Given task: Write out every line of the material exactly as it appears.

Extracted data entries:
Start
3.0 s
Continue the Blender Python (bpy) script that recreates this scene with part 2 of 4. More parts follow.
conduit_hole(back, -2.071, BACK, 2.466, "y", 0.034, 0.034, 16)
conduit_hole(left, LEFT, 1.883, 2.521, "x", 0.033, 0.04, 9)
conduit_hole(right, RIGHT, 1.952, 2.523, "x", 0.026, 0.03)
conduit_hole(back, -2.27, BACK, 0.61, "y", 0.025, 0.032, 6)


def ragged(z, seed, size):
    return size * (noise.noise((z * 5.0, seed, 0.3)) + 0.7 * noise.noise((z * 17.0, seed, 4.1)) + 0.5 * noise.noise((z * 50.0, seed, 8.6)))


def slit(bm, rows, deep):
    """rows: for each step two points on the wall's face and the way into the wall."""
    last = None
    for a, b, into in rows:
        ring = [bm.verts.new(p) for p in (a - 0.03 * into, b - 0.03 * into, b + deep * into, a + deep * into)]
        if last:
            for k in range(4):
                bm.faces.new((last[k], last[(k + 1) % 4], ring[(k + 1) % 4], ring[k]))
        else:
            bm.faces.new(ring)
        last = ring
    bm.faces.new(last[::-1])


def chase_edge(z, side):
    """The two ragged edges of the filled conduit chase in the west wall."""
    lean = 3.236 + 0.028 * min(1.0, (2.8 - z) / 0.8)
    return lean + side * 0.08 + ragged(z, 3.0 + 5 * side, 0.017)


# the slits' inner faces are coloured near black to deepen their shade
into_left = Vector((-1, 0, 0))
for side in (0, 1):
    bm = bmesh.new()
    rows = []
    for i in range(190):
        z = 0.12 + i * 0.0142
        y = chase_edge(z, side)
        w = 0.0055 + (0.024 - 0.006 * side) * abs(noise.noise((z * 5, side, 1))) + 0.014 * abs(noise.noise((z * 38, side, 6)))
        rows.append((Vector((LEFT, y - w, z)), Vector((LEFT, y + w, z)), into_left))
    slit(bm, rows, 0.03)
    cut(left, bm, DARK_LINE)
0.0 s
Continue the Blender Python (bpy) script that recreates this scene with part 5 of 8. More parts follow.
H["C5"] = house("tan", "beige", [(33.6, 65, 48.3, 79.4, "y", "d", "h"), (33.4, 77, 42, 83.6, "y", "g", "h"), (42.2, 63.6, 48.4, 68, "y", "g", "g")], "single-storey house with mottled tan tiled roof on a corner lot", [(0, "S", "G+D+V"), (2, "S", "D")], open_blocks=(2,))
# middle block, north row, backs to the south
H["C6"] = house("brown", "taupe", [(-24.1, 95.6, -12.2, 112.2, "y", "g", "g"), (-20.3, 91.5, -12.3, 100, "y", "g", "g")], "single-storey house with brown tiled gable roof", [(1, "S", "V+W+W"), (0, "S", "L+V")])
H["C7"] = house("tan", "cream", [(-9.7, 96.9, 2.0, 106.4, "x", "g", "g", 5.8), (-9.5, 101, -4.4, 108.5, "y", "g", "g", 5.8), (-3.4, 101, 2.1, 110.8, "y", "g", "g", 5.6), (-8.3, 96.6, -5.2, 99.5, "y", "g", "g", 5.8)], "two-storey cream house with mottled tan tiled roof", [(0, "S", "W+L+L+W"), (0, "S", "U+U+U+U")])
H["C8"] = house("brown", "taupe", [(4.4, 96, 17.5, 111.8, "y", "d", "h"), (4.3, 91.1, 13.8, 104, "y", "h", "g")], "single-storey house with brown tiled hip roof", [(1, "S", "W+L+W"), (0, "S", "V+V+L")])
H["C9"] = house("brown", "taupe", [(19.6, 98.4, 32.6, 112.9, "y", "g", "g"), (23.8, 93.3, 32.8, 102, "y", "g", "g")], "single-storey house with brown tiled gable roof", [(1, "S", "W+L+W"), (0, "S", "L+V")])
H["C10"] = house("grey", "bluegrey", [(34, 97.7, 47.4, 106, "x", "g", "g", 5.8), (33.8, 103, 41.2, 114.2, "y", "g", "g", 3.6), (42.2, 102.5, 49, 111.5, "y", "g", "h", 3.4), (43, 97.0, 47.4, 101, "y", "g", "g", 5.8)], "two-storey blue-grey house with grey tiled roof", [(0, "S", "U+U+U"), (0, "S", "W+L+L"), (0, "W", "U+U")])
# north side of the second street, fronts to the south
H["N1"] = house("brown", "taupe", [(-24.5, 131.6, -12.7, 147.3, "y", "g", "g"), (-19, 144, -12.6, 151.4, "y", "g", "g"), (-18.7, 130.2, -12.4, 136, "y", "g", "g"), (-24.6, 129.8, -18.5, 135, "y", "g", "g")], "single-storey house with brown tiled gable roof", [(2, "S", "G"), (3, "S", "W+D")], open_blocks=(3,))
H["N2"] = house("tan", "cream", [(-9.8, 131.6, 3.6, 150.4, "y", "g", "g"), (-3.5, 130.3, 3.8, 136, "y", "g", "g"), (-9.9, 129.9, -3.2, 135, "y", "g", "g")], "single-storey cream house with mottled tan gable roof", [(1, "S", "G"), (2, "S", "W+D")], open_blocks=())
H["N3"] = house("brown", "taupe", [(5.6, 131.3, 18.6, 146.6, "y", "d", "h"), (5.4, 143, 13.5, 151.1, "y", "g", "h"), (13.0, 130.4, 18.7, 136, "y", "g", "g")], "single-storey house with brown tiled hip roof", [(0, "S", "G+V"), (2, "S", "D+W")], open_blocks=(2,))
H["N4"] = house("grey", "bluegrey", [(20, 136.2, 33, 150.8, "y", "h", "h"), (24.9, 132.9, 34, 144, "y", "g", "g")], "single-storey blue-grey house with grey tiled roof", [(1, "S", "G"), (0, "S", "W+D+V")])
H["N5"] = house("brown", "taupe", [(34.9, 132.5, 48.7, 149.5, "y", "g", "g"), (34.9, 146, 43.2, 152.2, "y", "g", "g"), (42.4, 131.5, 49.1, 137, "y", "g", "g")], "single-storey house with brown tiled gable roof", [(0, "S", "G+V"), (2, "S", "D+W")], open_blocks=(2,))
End
Written response:
3.0 s
Continue the Blender Python (bpy) script that recreates this scene with part 2 of 4. More parts follow.
conduit_hole(back, -2.071, BACK, 2.466, "y", 0.034, 0.034, 16)
conduit_hole(left, LEFT, 1.883, 2.521, "x", 0.033, 0.04, 9)
conduit_hole(right, RIGHT, 1.952, 2.523, "x", 0.026, 0.03)
conduit_hole(back, -2.27, BACK, 0.61, "y", 0.025, 0.032, 6)


def ragged(z, seed, size):
    return size * (noise.noise((z * 5.0, seed, 0.3)) + 0.7 * noise.noise((z * 17.0, seed, 4.1)) + 0.5 * noise.noise((z * 50.0, seed, 8.6)))


def slit(bm, rows, deep):
    """rows: for each step two points on the wall's face and the way into the wall."""
    last = None
    for a, b, into in rows:
        ring = [bm.verts.new(p) for p in (a - 0.03 * into, b - 0.03 * into, b + deep * into, a + deep * into)]
        if last:
            for k in range(4):
                bm.faces.new((last[k], last[(k + 1) % 4], ring[(k + 1) % 4], ring[k]))
        else:
            bm.faces.new(ring)
        last = ring
    bm.faces.new(last[::-1])


def chase_edge(z, side):
    """The two ragged edges of the filled conduit chase in the west wall."""
    lean = 3.236 + 0.028 * min(1.0, (2.8 - z) / 0.8)
    return lean + side * 0.08 + ragged(z, 3.0 + 5 * side, 0.017)


# the slits' inner faces are coloured near black to deepen their shade
into_left = Vector((-1, 0, 0))
for side in (0, 1):
    bm = bmesh.new()
    rows = []
    for i in range(190):
        z = 0.12 + i * 0.0142
        y = chase_edge(z, side)
        w = 0.0055 + (0.024 - 0.006 * side) * abs(noise.noise((z * 5, side, 1))) + 0.014 * abs(noise.noise((z * 38, side, 6)))
        rows.append((Vector((LEFT, y - w, z)), Vector((LEFT, y + w, z)), into_left))
    slit(bm, rows, 0.03)
    cut(left, bm, DARK_LINE)
0.0 s
Continue the Blender Python (bpy) script that recreates this scene with part 5 of 8. More parts follow.
H["C5"] = house("tan", "beige", [(33.6, 65, 48.3, 79.4, "y", "d", "h"), (33.4, 77, 42, 83.6, "y", "g", "h"), (42.2, 63.6, 48.4, 68, "y", "g", "g")], "single-storey house with mottled tan tiled roof on a corner lot", [(0, "S", "G+D+V"), (2, "S", "D")], open_blocks=(2,))
# middle block, north row, backs to the south
H["C6"] = house("brown", "taupe", [(-24.1, 95.6, -12.2, 112.2, "y", "g", "g"), (-20.3, 91.5, -12.3, 100, "y", "g", "g")], "single-storey house with brown tiled gable roof", [(1, "S", "V+W+W"), (0, "S", "L+V")])
H["C7"] = house("tan", "cream", [(-9.7, 96.9, 2.0, 106.4, "x", "g", "g", 5.8), (-9.5, 101, -4.4, 108.5, "y", "g", "g", 5.8), (-3.4, 101, 2.1, 110.8, "y", "g", "g", 5.6), (-8.3, 96.6, -5.2, 99.5, "y", "g", "g", 5.8)], "two-storey cream house with mottled tan tiled roof", [(0, "S", "W+L+L+W"), (0, "S", "U+U+U+U")])
H["C8"] = house("brown", "taupe", [(4.4, 96, 17.5, 111.8, "y", "d", "h"), (4.3, 91.1, 13.8, 104, "y", "h", "g")], "single-storey house with brown tiled hip roof", [(1, "S", "W+L+W"), (0, "S", "V+V+L")])
H["C9"] = house("brown", "taupe", [(19.6, 98.4, 32.6, 112.9, "y", "g", "g"), (23.8, 93.3, 32.8, 102, "y", "g", "g")], "single-storey house with brown tiled gable roof", [(1, "S", "W+L+W"), (0, "S", "L+V")])
H["C10"] = house("grey", "bluegrey", [(34, 97.7, 47.4, 106, "x", "g", "g", 5.8), (33.8, 103, 41.2, 114.2, "y", "g", "g", 3.6), (42.2, 102.5, 49, 111.5, "y", "g", "h", 3.4), (43, 97.0, 47.4, 101, "y", "g", "g", 5.8)], "two-storey blue-grey house with grey tiled roof", [(0, "S", "U+U+U"), (0, "S", "W+L+L"), (0, "W", "U+U")])
# north side of the second street, fronts to the south
H["N1"] = house("brown", "taupe", [(-24.5, 131.6, -12.7, 147.3, "y", "g", "g"), (-19, 144, -12.6, 151.4, "y", "g", "g"), (-18.7, 130.2, -12.4, 136, "y", "g", "g"), (-24.6, 129.8, -18.5, 135, "y", "g", "g")], "single-storey house with brown tiled gable roof", [(2, "S", "G"), (3, "S", "W+D")], open_blocks=(3,))
H["N2"] = house("tan", "cream", [(-9.8, 131.6, 3.6, 150.4, "y", "g", "g"), (-3.5, 130.3, 3.8, 136, "y", "g", "g"), (-9.9, 129.9, -3.2, 135, "y", "g", "g")], "single-storey cream house with mottled tan gable roof", [(1, "S", "G"), (2, "S", "W+D")], open_blocks=())
H["N3"] = house("brown", "taupe", [(5.6, 131.3, 18.6, 146.6, "y", "d", "h"), (5.4, 143, 13.5, 151.1, "y", "g", "h"), (13.0, 130.4, 18.7, 136, "y", "g", "g")], "single-storey house with brown tiled hip roof", [(0, "S", "G+V"), (2, "S", "D+W")], open_blocks=(2,))
H["N4"] = house("grey", "bluegrey", [(20, 136.2, 33, 150.8, "y", "h", "h"), (24.9, 132.9, 34, 144, "y", "g", "g")], "single-storey blue-grey house with grey tiled roof", [(1, "S", "G"), (0, "S", "W+D+V")])
H["N5"] = house("brown", "taupe", [(34.9, 132.5, 48.7, 149.5, "y", "g", "g"), (34.9, 146, 43.2, 152.2, "y", "g", "g"), (42.4, 131.5, 49.1, 137, "y", "g", "g")], "single-storey house with brown tiled gable roof", [(0, "S", "G+V"), (2, "S", "D+W")], open_blocks=(2,))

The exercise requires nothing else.